Hedge fund Standard General L.P. announced Feb. 22 an $8.6 billion deal to buy Tegna Inc., operator of 64 U.S. television stations, including two in Jacksonville.
The long-rumored deal includes an investment by funds managed by Apollo Global Management, which controls two other Jacksonville stations through its majority ownership of Cox Media Group.
That could raise regulatory issues because of Federal Communications Commission rules that limit the number of stations an owner can operate in one market.
Tegna did not immediately respond to email and phone messages about the regulatory issues.
Tegna, formerly known as Gannett, has owned two Jacksonville stations for more than two decades.
The company bought NBC affiliate WTLV TV-12 in 1987 and added ABC affiliate WJXX TV-25 in 2000.
Tegna announced the WJXX deal in November 1999 one day after the FCC implemented new rules that allow companies to own a second station in one market.
Apollo acquired a majority interest in Cox Media in 2019.
Cox operates Fox affiliate WFOX TV-30 and CBS affiliate WJAX TV-47, two stations that have been operated together since 1995. FCC rules at that time allowed station owners to operate, but not own, a second station under a shared services agreement.
The stations have been sold three times since then but even though the FCC rules changed, the buyers were not allowed to own both stations outright because of restrictions on owning stations ranked in the top four in one market.
Apollo, through Cox, owns WFOX, while WJAX is owned separately by a former Cox executive. Cox provides programming, sales and other operations services under the agreement.
Standard General agreed to pay $24 per share in cash to buy Tegna, a total of $5.4 billion. The assumption of debt makes the total value of the deal $8.6 billion.
Standard General will hold all voting shares of Tegna, which will become a private company after the buyout. Apollo and Cox Media will acquire non-voting shares of Tegna, which may allow them to avoid FCC ownership issues.
“This transaction is the next step in Tegna’s evolution and recognizes the value of our portfolio of leading broadcast assets and innovative digital brands,” Tegna CEO Dave Lougee said in a news release.
The companies said the $24-a-share price represents a 39% premium to Tegna’s closing price on Sept. 14, when media speculation about the buyout began.
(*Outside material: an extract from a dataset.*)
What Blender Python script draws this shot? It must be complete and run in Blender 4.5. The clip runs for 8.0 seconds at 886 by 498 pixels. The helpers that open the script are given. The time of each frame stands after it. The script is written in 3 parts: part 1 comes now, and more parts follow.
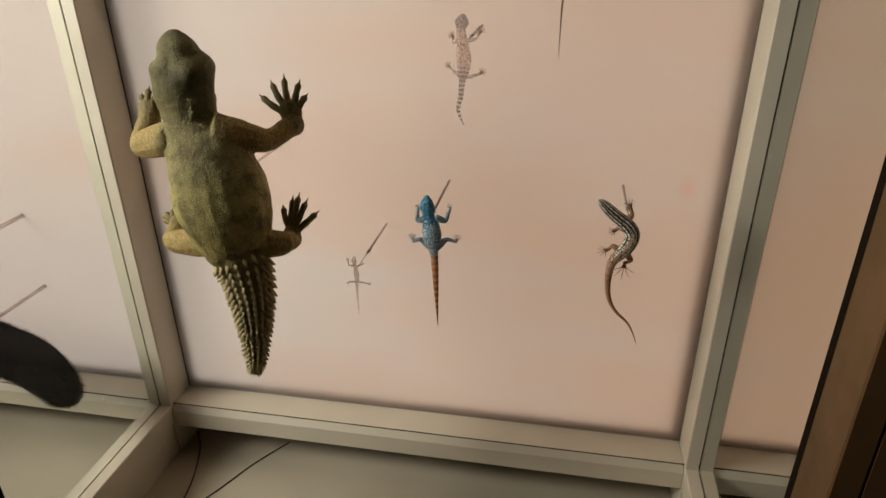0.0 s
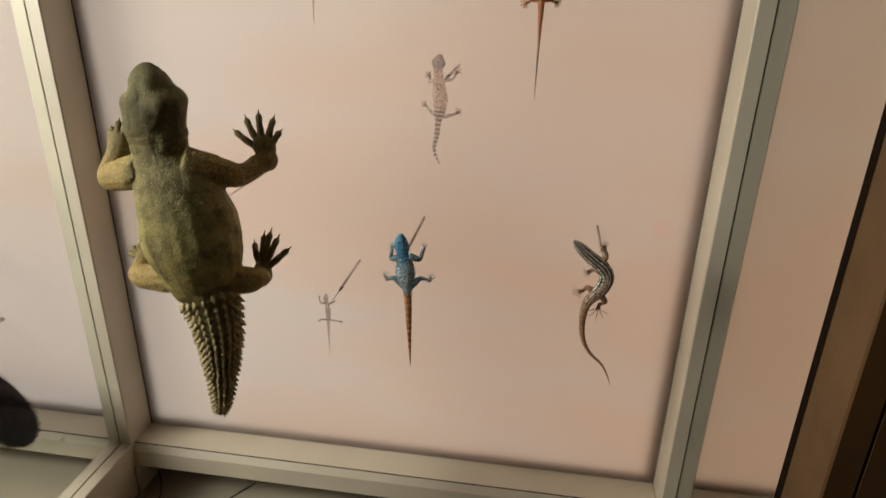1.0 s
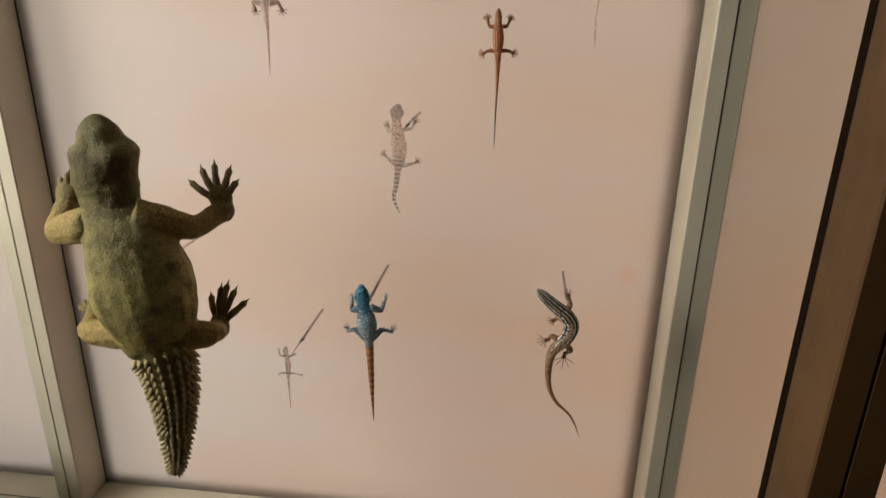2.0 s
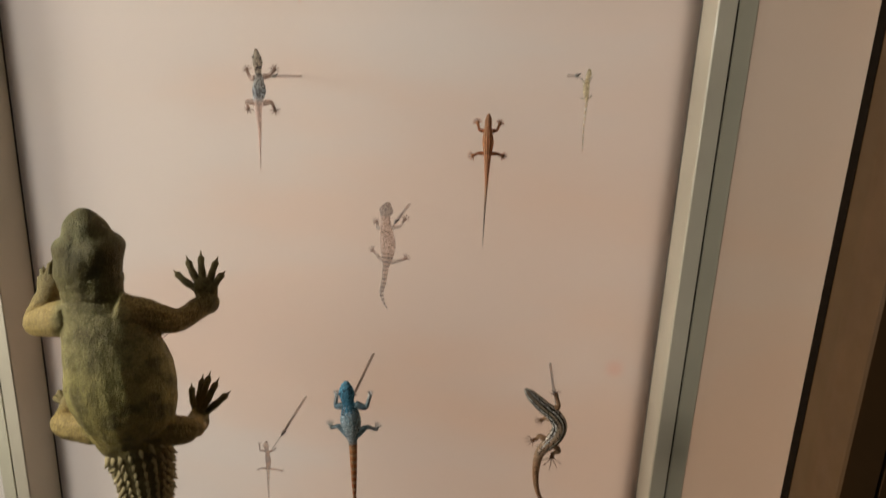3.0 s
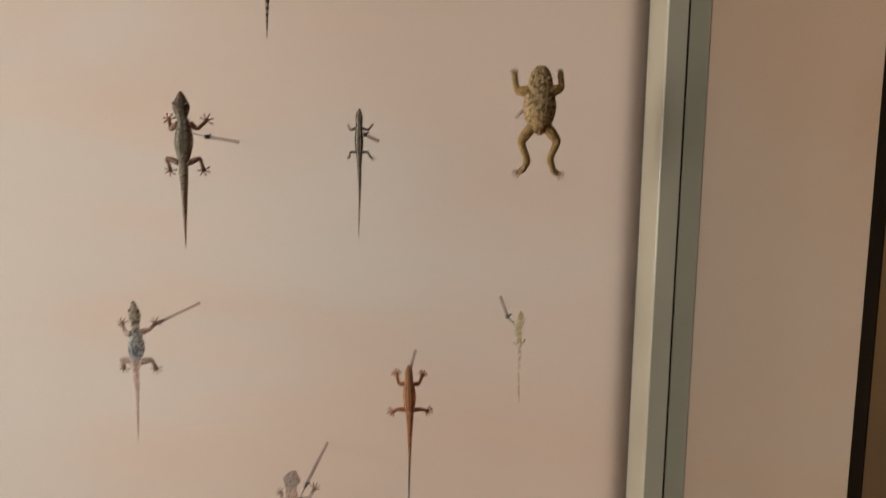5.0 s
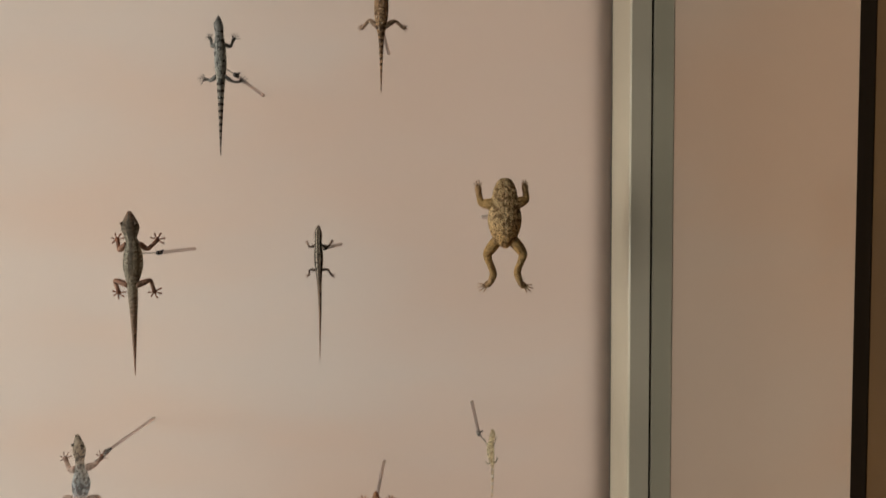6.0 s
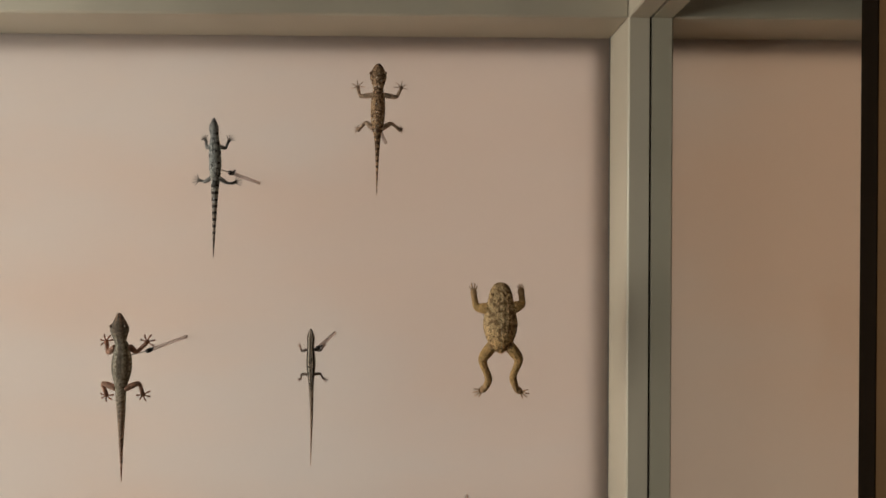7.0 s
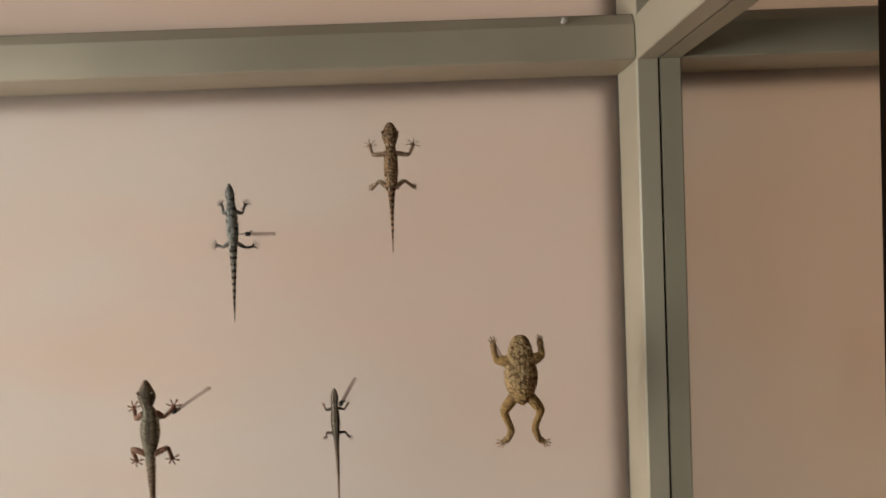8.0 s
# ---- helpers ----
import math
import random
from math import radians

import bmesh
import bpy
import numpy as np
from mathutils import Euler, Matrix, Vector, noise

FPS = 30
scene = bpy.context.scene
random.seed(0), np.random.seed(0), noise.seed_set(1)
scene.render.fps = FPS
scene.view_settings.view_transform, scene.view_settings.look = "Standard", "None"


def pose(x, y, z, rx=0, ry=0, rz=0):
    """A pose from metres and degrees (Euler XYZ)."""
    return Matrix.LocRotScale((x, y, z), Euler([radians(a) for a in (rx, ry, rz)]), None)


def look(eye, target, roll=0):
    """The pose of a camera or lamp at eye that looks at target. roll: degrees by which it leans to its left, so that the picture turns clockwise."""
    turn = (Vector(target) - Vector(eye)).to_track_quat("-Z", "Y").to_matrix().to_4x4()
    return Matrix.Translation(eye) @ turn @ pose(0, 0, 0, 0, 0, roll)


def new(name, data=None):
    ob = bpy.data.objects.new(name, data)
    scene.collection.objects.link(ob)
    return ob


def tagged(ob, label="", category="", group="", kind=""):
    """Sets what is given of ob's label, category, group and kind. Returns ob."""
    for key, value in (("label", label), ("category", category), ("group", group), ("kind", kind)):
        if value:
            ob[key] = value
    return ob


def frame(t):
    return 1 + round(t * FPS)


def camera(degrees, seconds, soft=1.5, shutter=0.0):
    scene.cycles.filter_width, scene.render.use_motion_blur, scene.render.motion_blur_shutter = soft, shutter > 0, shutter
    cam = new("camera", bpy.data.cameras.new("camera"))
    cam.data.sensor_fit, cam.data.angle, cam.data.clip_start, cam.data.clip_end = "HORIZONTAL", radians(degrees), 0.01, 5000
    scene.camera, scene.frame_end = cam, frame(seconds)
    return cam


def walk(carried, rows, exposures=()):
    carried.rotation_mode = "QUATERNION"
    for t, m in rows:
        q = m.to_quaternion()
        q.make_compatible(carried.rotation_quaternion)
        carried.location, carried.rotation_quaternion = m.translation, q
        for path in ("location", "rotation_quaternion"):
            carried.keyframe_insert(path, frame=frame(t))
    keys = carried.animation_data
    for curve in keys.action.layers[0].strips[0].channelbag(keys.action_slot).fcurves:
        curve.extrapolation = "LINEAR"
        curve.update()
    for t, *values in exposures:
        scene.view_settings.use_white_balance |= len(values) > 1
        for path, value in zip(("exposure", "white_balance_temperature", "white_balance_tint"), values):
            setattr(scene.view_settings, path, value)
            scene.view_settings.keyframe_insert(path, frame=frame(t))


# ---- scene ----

“We are pleased to have reached this agreement with Standard General, which follows a thorough review of acquisition proposals received by the Company. After evaluating this opportunity against Tegna’s standalone prospects and other strategic alternatives, our Board concluded that this transaction maximizes value for Tegna shareholders,” Tegna Chairman Howard Elias said in the release.
The companies hope to close the transaction in the second half of this year.